==== The records ====
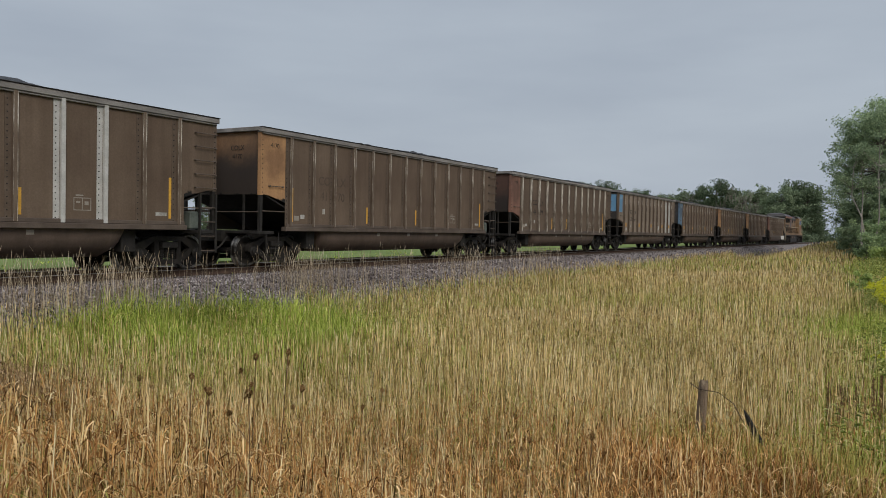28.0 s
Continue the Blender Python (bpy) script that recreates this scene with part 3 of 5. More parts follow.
sown("rusty_grass", "rusty", 11000, 3.2, 11, -10, 76, (0.76, 1.04), 0.0050, 0.10, TALL, RUST, 0.1)
sown("green_grass", "blade", 22000, 3.2, 14, -18, 74, (0.45, 0.88), 0.0062, 0.30, LEAFY_SHAPE, GREEN, 0.5)
sown("green_grass", "blade", 80000, 14, 44, -10, 64, (0.48, 0.80), 0.011, 0.18, LEAFY_SHAPE, GREEN, 0.4)
sown("green_grass", "blade", 30000, 44, 120, -8, 28, (0.35, 0.65), 0.04, 0.3, FAR_SHAPE, GREEN, 0.4)
sown("lush_grass", "lush", 100000, 3.0, 26, -22, 70, (0.48, 0.86), 0.011, 0.45, LEAFY_SHAPE, LUSH, 0.5)
sown("lush_grass", "lush", 26000, 26, 70, -14, 12, (0.35, 0.7), 0.026, 0.4, FAR_SHAPE, LUSH, 0.5)


# short grass of the verge on which the walker stands
q = fan(60000, 0.2, 9.0, -180, 180)
q = q[q[:, 1] < 3.2 + 0.3 * np.clip(q[:, 0], -6, 4)]
blades("verge_grass", q, rs.uniform(0.05, 0.15, len(q)), np.full(len(q), 0.009), 0.6, "lush", "short green grass of the roadside verge", FAR_F, FAR_W, 0.5)
# the bright green patch beside the ballast
q = fan(60000, 11, 21, 36, 66)
q = q[rs.uniform(0, 1, len(q)) < smooth_step(0.0, 0.6, 1.15 - np.hypot((q[:, 0] - (TRACK_X + 5.4)) / 3.5, (q[:, 1] - 10.6) / 4.6)) * (0.25 + lumps(q[:, 0], q[:, 1], 1.4, 3.0)) * (q[:, 0] > TRACK_X + 3.2)]
blades("lush_grass", q, rs.uniform(0.55, 1.22, len(q)) * (0.80 + 0.45 * lumps(q[:, 0], q[:, 1], 1.4, 3.0)), np.full(len(q), 0.015) * rs.uniform(0.6, 1.3, len(q)), 0.72, "lush", LUSH, LEAF_F, LEAF_W, 0.85)


def leaflets(kind, n, near, far, az0, az1, length, w, top, label):
    """Short curling leaves along the stalks."""
    p = keep(fan(n, near, far, az0, az1), kind)
    low = np.where((p[:, 1] - 0.35 * np.clip(p[:, 0], -9, 4) < 5.4) & (p[:, 0] > -1.8), 0.4, 1.0) * np.where((p[:, 0] < -4.8) & (p[:, 1] < 4.5), 0.45, 1.0)
    up = rs.uniform(0.15, 1.0, len(p)) ** 0.7 * top * (0.82 + 0.36 * lumps(p[:, 0], p[:, 1], 0.8, 1.0)) * low
    d = np.hypot(p[:, 0], p[:, 1])
    blades("curled_leaves", p, rs.uniform(length[0], length[1], len(p)), np.maximum(w, 0.0009 * d) * rs.uniform(0.7, 1.3, len(p)), 0.85, kind, label, CURL_F, CURL_W, droop=0.95, lift=up)


leaflets("rusty", 90000, 3.2, 11, -18, 76, (0.06, 0.16), 0.0078, 0.94, "short curled dry leaves on the grass stalks")
leaflets("tan", 26000, 5, 18, -14, 72, (0.07, 0.16), 0.0085, 0.85, "short curled straw leaves on the grass stalks")
leaflets("blade", 36000, 3.2, 18, -18, 74, (0.10, 0.22), 0.0090, 0.70, "short arching green leaves on the grass stalks")
leaflets("lush", 40000, 3.2, 22, -22, 70, (0.12, 0.26), 0.0112, 0.62, "short arching bright green leaves")

# tall bright grass before the goldenrods
q = np.stack([rs.uniform(-1.5, 3.6, 6000), rs.uniform(6.6, 14.5, 6000)], -1)
q = q[rs.uniform(0, 1, len(q)) < 0.15 + 0.85 * lumps(q[:, 0], q[:, 1], 1.1, 6.0)]
blades("lush_grass", q, rs.uniform(0.55, 0.95, len(q)), np.full(len(q), 0.0140), 0.40, "lush", LUSH, LEAF_F, LEAF_W, 0.5)
# taller dry grass round the old post
q = np.stack([rs.normal(-1.5, 0.55, 2400), rs.normal(6.75, 0.35, 2400)], -1)
blades("rusty_grass", q, rs.uniform(0.72, 1.03, 2400), np.full(2400, 0.007), 0.2, "rusty", RUST, STALK_F, STALK_W, 0.2)
leaf_at = np.stack([rs.normal(-1.3, 0.6, 3500), rs.normal(6.9, 0.5, 3500)], -1)
blades("curled_leaves", leaf_at, rs.uniform(0.10, 0.24, 3500), np.full(3500, 0.009), 0.85, "rusty", "short curled dry leaves on the grass stalks", CURL_F, CURL_W, 0.95, lift=rs.uniform(0.2, 0.85, 3500))

# thick grass about the broken post
q = np.stack([rs.uniform(-1.25, -0.2, 2600), rs.uniform(6.5, 7.3, 2600)], -1)
blades("green_grass", q[:1300], rs.uniform(0.70, 1.08, 1300), np.full(1300, 0.0085), 0.30, "blade", GREEN, LEAF_F, LEAF_W, 0.5)
blades("rusty_grass", q[1300:], rs.uniform(0.70, 1.08, 1300), np.full(1300, 0.0062), 0.22, "rusty", RUST, LEAF_F, LEAF_W, 0.5)

q = np.stack([rs.uniform(-2.1, -0.3, 1500), rs.uniform(6.7, 7.3, 1500)], -1)
blades("green_grass", q, rs.uniform(0.85, 1.12, 1500), np.full(1500, 0.0080), 0.12, "blade", GREEN, LEAF_F, LEAF_W, 0.25)

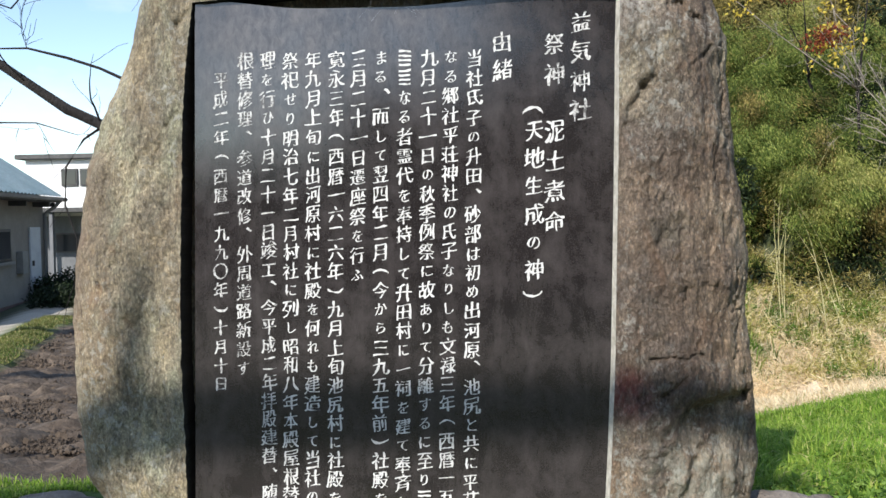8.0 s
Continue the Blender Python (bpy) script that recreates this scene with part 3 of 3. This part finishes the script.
def glyph(ch):
    """One character of the built-in font as vertices (centred, height about 1) and faces."""
    if ch not in GLYPHS:
        bm = bmesh.new()
        if ch == "▮":
            for z in (-0.36, -0.12, 0.12, 0.36):
                bm.faces.new([bm.verts.new(q) for q in ((-0.36, z - 0.045, 0), (0.36, z - 0.045, 0), (0.36, z + 0.045, 0), (-0.36, z + 0.045, 0))])
        else:
            cu = bpy.data.curves.new("letter", "FONT")
            cu.body, cu.resolution_u, cu.offset = ch, 3, 0.0
            ob = new("letter", cu)
            me = ob.evaluated_get(bpy.context.evaluated_depsgraph_get()).to_mesh()
            bm.from_mesh(me)
            bpy.data.objects.remove(ob)
            bpy.data.curves.remove(cu)
            bmesh.ops.remove_doubles(bm, verts=bm.verts[:], dist=0.0005)
            bmesh.ops.translate(bm, verts=bm.verts[:], vec=(-0.5, -0.38, 0))
        for _ in range(2):
            long = [e for e in bm.edges if e.calc_length() > 0.11]
            if long:
                bmesh.ops.subdivide_edges(bm, edges=long, cuts=1)
        bmesh.ops.triangulate(bm, faces=bm.faces[:])
        bm.verts.index_update()
        v = np.array([p.co[:2] for p in bm.verts])
        out = np.zeros_like(v)
        for e in bm.edges:
            if len(e.link_faces) == 1:
                a, b = e.verts
                mid = e.link_faces[0].calc_center_median()
                nrm = np.array([b.co.y - a.co.y, a.co.x - b.co.x])
                if np.dot(nrm, np.array([mid.x - a.co.x, mid.y - a.co.y])) > 0:
                    nrm = -nrm
                out[a.index] += nrm
                out[b.index] += nrm
        size = np.linalg.norm(out, axis=1, keepdims=True)
        out = out / np.where(size > 0, size, 1)
        # level strokes thin, upright ones thick
        v = v + out * np.where(ch == "▮", 0.0, 0.012 * np.abs(out[:, :1]) - 0.020 * np.abs(out[:, 1:]))
        f = [tuple(p.index for p in q.verts) for q in bm.faces]
        bm.free()
        if ch in "（）":
            v = v - (v.max(0) + v.min(0)) / 2
            v = np.stack([v[:, 1], -v[:, 0]], 1)
            out = np.stack([out[:, 1], -out[:, 0]], 1)
        GLYPHS[ch] = (v, f, out)
    return GLYPHS[ch]


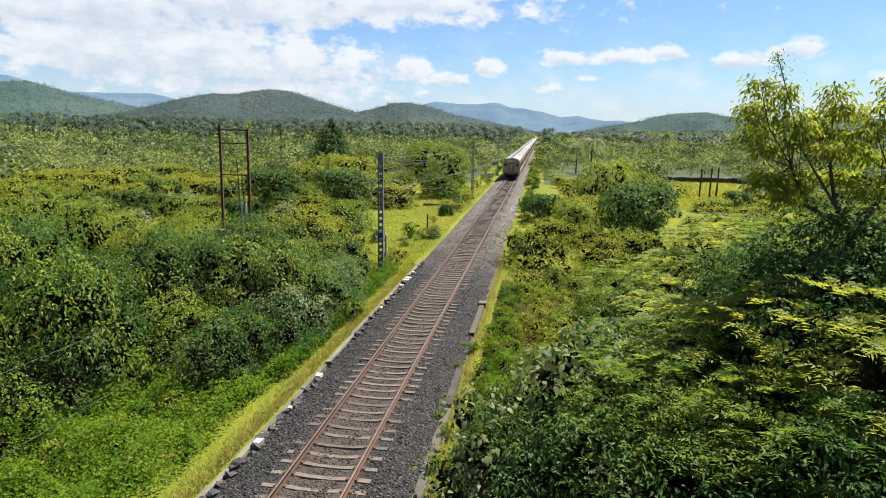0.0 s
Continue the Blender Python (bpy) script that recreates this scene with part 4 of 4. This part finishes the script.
def tall_tree():
    """Tall open tree: several rising limbs, drooping leaf whorls at their ends, tufts in between."""
    r = np.random.default_rng(77)
    base = Vector((12.3, 16.4, ground_z(12.3, 16.4)))
    t = thing("tall_tree", base, "tall open tree with drooping yellow-green leaf whorls on bare limbs", "tree")
    tips = [(-2.15, -0.2, 11.1), (-1.5, 0.1, 11.0), (-0.35, 0.2, 11.0), (0.75, 0.0, 11.15), (1.5, 0.3, 10.8), (-1.2, -0.3, 10.2), (0.2, -0.5, 10.2), (1.1, -0.3, 10.0),
            (-1.7, 0.2, 9.6), (-0.6, -0.5, 9.6), (0.5, 0.4, 9.5), (1.6, -0.2, 9.5), (2.4, 0.0, 10.6), (2.6, 0.4, 9.6), (-1.6, 0.0, 9.0), (0.9, 0.1, 8.9)]
    for i in range(44):
        z = 10.7 - 2.3 * r.random() ** 1.2
        tips.append((r.uniform(-2.2, 3.1), r.uniform(-1.1, 1.3), z))
    P, N, T, S = [], [], [], []
    limbs = bmesh.new()
    fork = Vector((0.25, 0, 7.7))
    rod(limbs, (0, 0, -0.3), (0, 0, 2.6), 0.17, 0.14, 8)
    rod(limbs, (0, 0, 2.6), fork, 0.14, 0.11, 8)
    main = len(tips) - 44
    hubs = []
    for hub in ((-1.25, -0.1, 9.2), (-0.35, 0.2, 9.4), (0.75, -0.2, 9.2), (1.7, 0.2, 8.9)):
        hub = Vector(hub)
        bend = fork.lerp(hub, 0.5) + Vector((hub.x * 0.22, 0.1, -0.12))
        rod(limbs, fork, bend, 0.065, 0.048, 6)
        rod(limbs, bend, hub, 0.048, 0.034, 6)
        hubs.append((bend, hub))
    for i, tip in enumerate(tips):
        tip = Vector(tip)
        bend, hub = min(hubs, key=lambda h: (h[1] - tip).length)
        start = hub if i < main else bend.lerp(hub, r.uniform(0.3, 1.0))
        knee = start.lerp(tip, 0.5) + Vector((tip.x * 0.06, 0, -0.08))
        rod(limbs, start, knee, 0.022 if i < main else 0.012, 0.014 if i < main else 0.008, 4)
        rod(limbs, knee, tip, 0.014 if i < main else 0.008, 0.005, 4)
        for q, n in ((1.0, 90), (0.93, 66), (0.85, 50)):
            c = knee.lerp(tip, (q - 0.5) * 2)
            a = r.uniform(0, 6.283, n)
            out = np.stack([np.cos(a), np.sin(a), r.uniform(-0.75, 0.35, n)], 1)
            P.append(np.array(c) + out * r.uniform(0.05, 0.42, (n, 1)))
            N.append(out * 0.5 + np.array([0, 0, 0.8]) + r.normal(0, 0.3, (n, 3)))
            T.append(out + np.array([0, 0, -0.15]))
            S.append(r.uniform(0.08, 0.16, n))
    v, f = quad_cloud(np.concatenate(P), np.concatenate(N), np.concatenate(S), r, 0.42, 0.08, np.concatenate(T), 0.35)
    part("trunk", limbs, BARK, t, "slender grey-brown forking trunk")
    part("crown", mesh_from("crown", v, f, LEAF_CROWN), None, t, "yellow-green drooping leaves")
    # bare feathery leader rising above the crown
    bm = bmesh.new()
    a, b = Vector((-1.0, 0.1, 9.6)), Vector((-1.75, 0.1, 11.75))
    rod(bm, fork, a, 0.04, 0.025)
    rod(bm, a, b, 0.025, 0.008)
    part("leader", bm, BARK, t)
    n = 420
    k = r.random(n)
    c = np.array(a)[None] * (1 - k[:, None]) + np.array(b)[None] * k[:, None]
    out = r.normal(0, 1, (n, 3))
    spread = 0.34 * (1.1 - 0.55 * k)[:, None]
    v, f = quad_cloud(c + out * spread * 0.6, out + np.array([0, 0, 0.5]), r.uniform(0.04, 0.10, n), r, 0.4, 0.05)
    part("leader_leaves", mesh_from("leader_leaves", v, f, LEAF_PALE), None, t, "sparse small grey-green leaves")


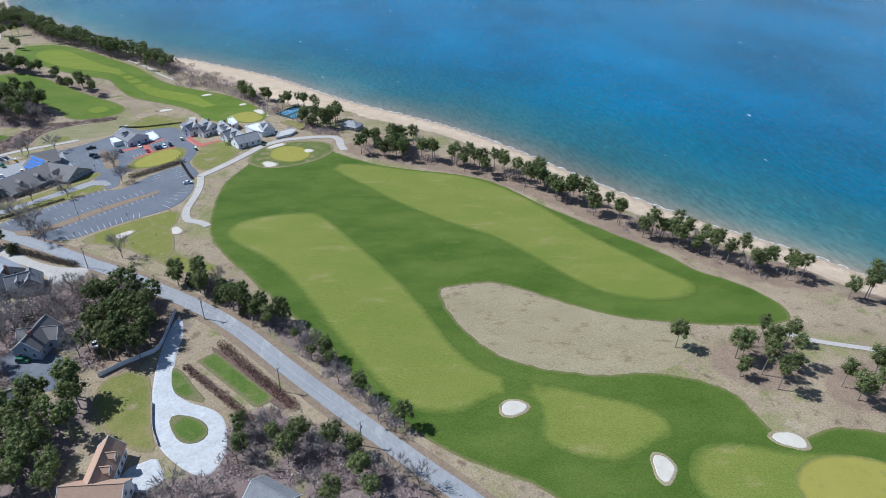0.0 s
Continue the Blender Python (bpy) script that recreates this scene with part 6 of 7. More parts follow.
====
▶ [Set task]
Among the entries, how many lines contain the string "Continue"? Give the number without anything else.

▶ [Solution to this exercise]
4